Em relação ao mito do atraso de fala, podemos ficar tranquilos: as pesquisas mostram que aprender mais de uma língua ao mesmo tempo não causa nenhum atraso de fala ou problemas de aprendizado e inclusive o bilinguismo/multilinguismo são excelentes para o desenvolvimento cerebral havendo hoje em dia uma vasta bibliografia sobre isso.  A falta de apoio institucional é outro motivo que desencoraja os pais ao bilinguismo/multilinguismo. Infelizmente o mito do atraso de fala e aprendizado é tão enraizado que até alguns profissionais de educação o repetem quando deveriam oferecer apoio. Meu conselho: se a escola do seu filho for contra uma criação bilíngue/multilíngue, procure outra escola ou, caso não for possível, deixe esse papo entrar por um ouvido e sair por outro. Já a questão da dificuldade de ensinar sua língua materna em outro país: é difícil mesmo. Em geral as crianças acabam optando por utilizar a língua que elas falam com os colegas na escola, o que é absolutamente normal. Tornar o aprendizado da língua de herança um processo orgânico é a melhor estratégia para se obter sucesso. Use sua língua em casa para brincar, cozinhar, dar banho e dar bronca também! Se seu filho responder na língua estrangeira não precisa fingir que não entendeu. Os especialistas inclusive dizem que isso pode gerar frustração. Ao invés disso, repita o que ele disse na sua língua. E leia, leia muito! A leitura além de aumentar o vocabulário ainda ajuda no conhecimento daquela cultura específica.

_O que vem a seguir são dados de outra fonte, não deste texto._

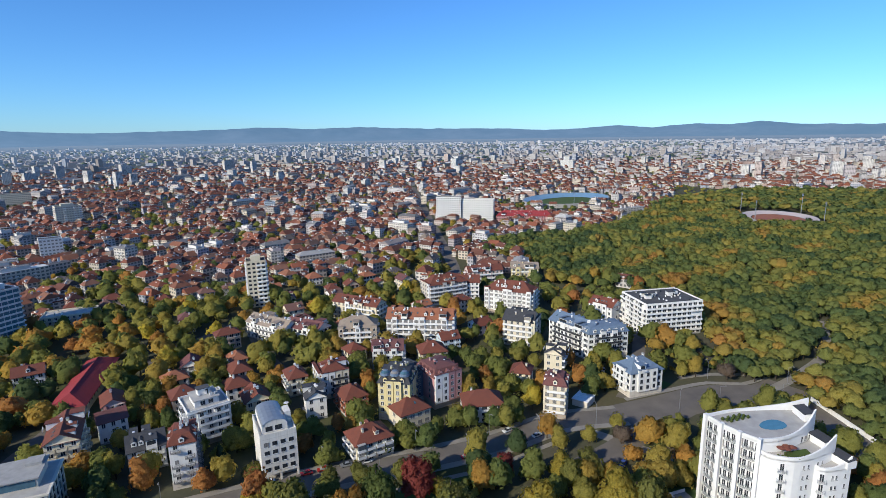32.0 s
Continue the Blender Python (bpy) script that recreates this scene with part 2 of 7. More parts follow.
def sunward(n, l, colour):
    """Brightens the painted haze of the far distance on the sun's side of the plain."""
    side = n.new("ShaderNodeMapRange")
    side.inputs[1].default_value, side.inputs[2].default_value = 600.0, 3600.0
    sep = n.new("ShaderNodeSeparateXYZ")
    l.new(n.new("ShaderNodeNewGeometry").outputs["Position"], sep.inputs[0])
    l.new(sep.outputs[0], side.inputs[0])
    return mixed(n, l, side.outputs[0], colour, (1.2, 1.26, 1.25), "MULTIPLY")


def haze_glow(n, l, b, colour, most=1.0, near=2250.0, far=4000.0):
    """Paints distance haze on the rim of the plain, a backdrop like the mountains behind it: emission that grows the
    further out it lies.
    """
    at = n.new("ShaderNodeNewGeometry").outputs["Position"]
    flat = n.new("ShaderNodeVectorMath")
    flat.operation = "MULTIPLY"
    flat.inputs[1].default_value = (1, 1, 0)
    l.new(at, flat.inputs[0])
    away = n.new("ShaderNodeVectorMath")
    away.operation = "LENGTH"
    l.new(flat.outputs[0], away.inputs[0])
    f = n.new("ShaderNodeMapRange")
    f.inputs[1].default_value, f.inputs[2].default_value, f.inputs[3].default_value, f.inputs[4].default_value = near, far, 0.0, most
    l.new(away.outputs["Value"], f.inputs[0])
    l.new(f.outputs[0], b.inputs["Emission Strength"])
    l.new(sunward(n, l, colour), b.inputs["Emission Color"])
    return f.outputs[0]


# blue of the distance haze that is painted in as emission
HAZE = (0.142, 0.215, 0.330)


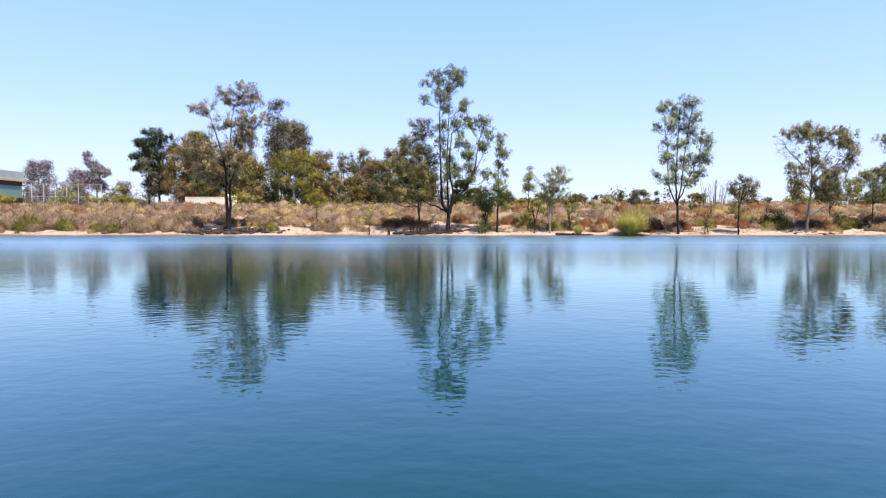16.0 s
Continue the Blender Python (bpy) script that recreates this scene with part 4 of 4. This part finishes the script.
rng = np.random.default_rng(31)
NAMES = ["grey-brown dry shrub on the sandy bank", "rust-red dry shrub on the sandy bank", "straw-coloured dry bush on the sandy bank", "olive green shrub on the sandy bank"]
PROTO = []
for k in range(4):
    for j in range(3):
        v, q, way = shrub_geo(rng, 1300, 0.32, 0.024)
        sv, sq = stem_geo(rng, 12)
        me = mesh_from("shrub", np.concatenate([v, sv]), [np.concatenate([q, sq + len(v)])], BRUSH[k], True)
        soften(me, np.concatenate([way, sv / (np.linalg.norm(sv, axis=1, keepdims=True) + 1e-6)]))
        PROTO.append((k, me))


def patch_kind(x, y, r):
    """Which of the four sorts grows here: they stand in drifts."""
    w = [0.42 + 0.55 * waves(x, y, 41, 26), 0.05 + 0.6 * waves(x, y, 42, 24), 0.32 + 0.5 * waves(x, y, 43, 19), -0.03 + 0.5 * waves(x, y, 44, 21)]
    w[1] = w[1] + 0.30 * min(1.0, max(0.0, (x + 35) / 40))
    w[2] = w[2] - 0.16 * min(1.0, max(0.0, (x + 20) / 30))
    w[3] = w[3] + 0.16 * min(1.0, max(0.0, (x + 15) / 30)) + 0.35 * min(1.0, max(0.0, (-x - 62) / 16)) * (y < 84)
    w[0] = w[0] + 0.30 * min(1.0, max(0.0, (-x - 25) / 30))
    w = np.clip(np.array([float(a) for a in w]), 0.015, None) ** 2
    return int(r.choice(4, p=w / w.sum()))


count = 0
while count < 290:
    x = rng.uniform(-110, 66)
    s = (2.4 if x > -56 else 1.6) + abs(rng.normal()) * 4.0
    y = SHORE + s
    if float(waves(x, y, 47, 9)) + 0.16 * (s - 4.2) < -0.1 or s > 13:
        continue
    k = patch_kind(x, y, rng)
    sort, me = PROTO[k * 3 + int(rng.integers(3))]
    size = rng.uniform(0.45, 1.25) * (0.75 + 0.06 * s)
    ob = new("dry_shrub", me)
    ob.matrix_world = pose(x, y, ground_z(x, y) - 0.04, 0, 0, float(rng.uniform(0, 360))) @ Matrix.Diagonal((size, size, size * rng.uniform(0.65, 1.05), 1))
    tagged(ob, NAMES[sort], "shrub", "shrubs along the shore")
    count += 1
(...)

Dificuldades à parte, ensine o português aos seus filhos e não negue algo que lhes é de direito que é parte de sua identidade.  Filhos de imigrantes deveriam não apenas conhecer sua história mas se sentir parte dela. Quando visitam a terra natal de seus pais deveriam ter ao menos a chance de não se sentirem como completos estrangeiros.

Aqui em casa somos uma família multicultural: sou carioca, meu marido dinamarquês e nossa filha de 2 anos nasceu no Reino Unido.  Quando engravidei dela eu pesquisei e li bastante sobre dois temas: parto e amamentação de um lado e  multilinguismo do outro. Desde o início tive certeza que faríamos o possível para que a Clara falasse nossas línguas maternas e optamos como estratégia o OPOL (one-parent-one-language). Desta forma, eu sempre falo em português com a Clara e o Thomas dinamarquês. Inglês é a língua da creche e de certa forma da família como um todo, pois eu não falo dinamarquês, nem Thomas o português.

Clara possui um desenvolvimento de linguagem absolutamente normal para a sua idade mesmo sendo criada trilíngue. Sim, ela mistura línguas (esse fenômeno se chama code switching e é absolutamente normal em pessoas que falam mais de uma língua e inclusive muitos o fazem de propósito) e há uma óbvia assimetria em fluência: o inglês dela é melhor que os outros dois idiomas e o dinamarquês é o pior mas nós sabemos que isso é normal e pode mudar futuramente.  Temos a sorte de morarmos em uma cidade muito diversa com pessoas do mundo todo e portanto tanto na creche quanto nos grupos de crianças que frenquentamos é muito comum haver crianças multilíngues. Na creche da Clara inclusive é tão normal que até na ficha de inscrição eles perguntam quais línguas a criança fala.

Mas independente do ambiente, o maior fator decisivo para que seu filhos falem suas línguas de herança é a importância que os pais dão à isso e o esforço que eles dedicam. Para mim pessoalmente nunca foi uma opção que o português fosse uma língua estrangeira para minha filha. Ela é brasileira mesmo que seja nascida em outro país e com um pai estrangeiro. Sua identidade é mista, multicultural, diversa e rica e eu vejo como uma responsabilidade minha transmitir o máximo que eu puder sobre suas raízes para que ela sempre veja o Brasil (e a Dinamarca) como sua casa e mais do que respeitar sua história e suas raízes que ela as aprecie e tenha orgulho delas. O caminho é árduo e cheio de obstáculos mas ao mesmo tempo gratificante e incrivelmente enriquecedor.